- Born: February 11, 1988 (age 37) Santo Domingo, Dominican Republic
- Awards: 2005 Dominican National Rotax-Max Sr. Champion; 2006 Caribbean Rotax-Max Sr. Champeon;

= Jonathan De Castro =

Dominican racing driver

Jonathan Raphael De Castro Walther (born February 11, 1988, in Santo Domingo, Dominican Republic) is a Dominican racing driver. He is the son of Rafael De Castro and a German, Monica Walther. He was the first Dominican to be granted a Formula BMW car license.

==History==
He has been a karting driver for the 3 years easily winning the karting championship in the Rotax Max class in the Dominican Republic in only his second year taking 6 wins out of 7 participated. He also went on to win the first event of the NACAM-FIA karting championship in the TAG class. In July 2005 he tasted his first experience with the Formula BMW car, in which he tested in Valencia during a Formula BMW USA Licensing course for 2006. At the end of 2005 after winning the Rotax Max challenge in the Caribbean, he also participated in the Rotax Max World Championship hosted in the country of Malaysia.

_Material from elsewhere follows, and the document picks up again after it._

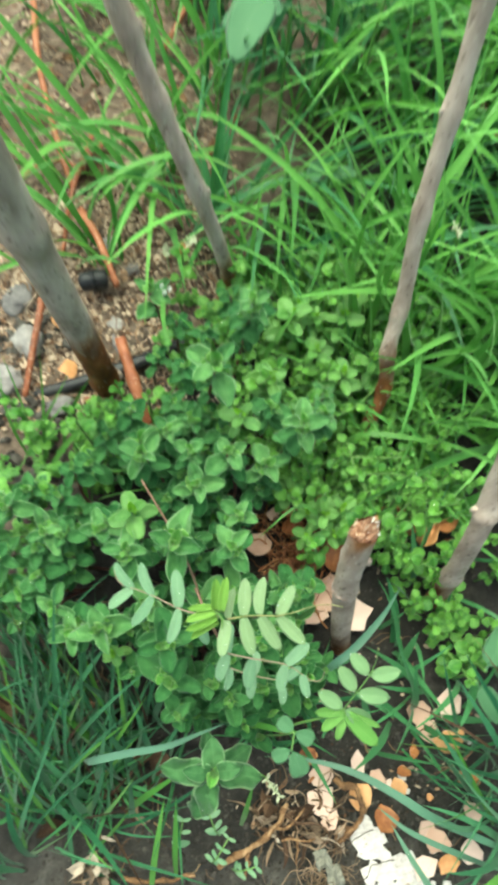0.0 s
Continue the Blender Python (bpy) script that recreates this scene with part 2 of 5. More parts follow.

In 2006, the Dominican driver spent one more year in karting, and participated in a selection hosted in Costa Rica by the renounced French school La Filière FFSA, where he was selected among several drivers all over South America, competing for a scholarship for the Formula Renault Campus 2007 season. Countries in the selection included: Guatemala, El Salvador, Costa Rica, Dominican Republic, Ecuador, Colombia, and Mexico. During 2006 he also participated in some karting races in championships such as Stars of Karting, the Florida Winter Tour and a 4-hour endurance race in New Castle Motorsport speedway where 2005 IRL Champion Dan Wheldon Participated.

In 2007, after announcing that the Dominican Government through SEDEFIR will be sponsoring the young driver, De Castro moved up from karting into the Formula Renault Campus with the Auto Sport Academy, formally known as ‘La Filiere’. The renounced driver training organization, (located in Le Mans, France), will host 14 race events for the 2007 season with 29 drivers. The Auto Sport Academy is responsible to the starting of careers of drivers such as: Sébastien Bourdais, Franck Montagny and Stéphane Sarrazin.

As of 2008, De Castro was the only Dominican to be involved in the Formula categories in Europe.

In August 2008, De Castro was crowned champion of the category corresponding to TAG Formula Karting Championship in South Florida. He came first in the same event in 2009.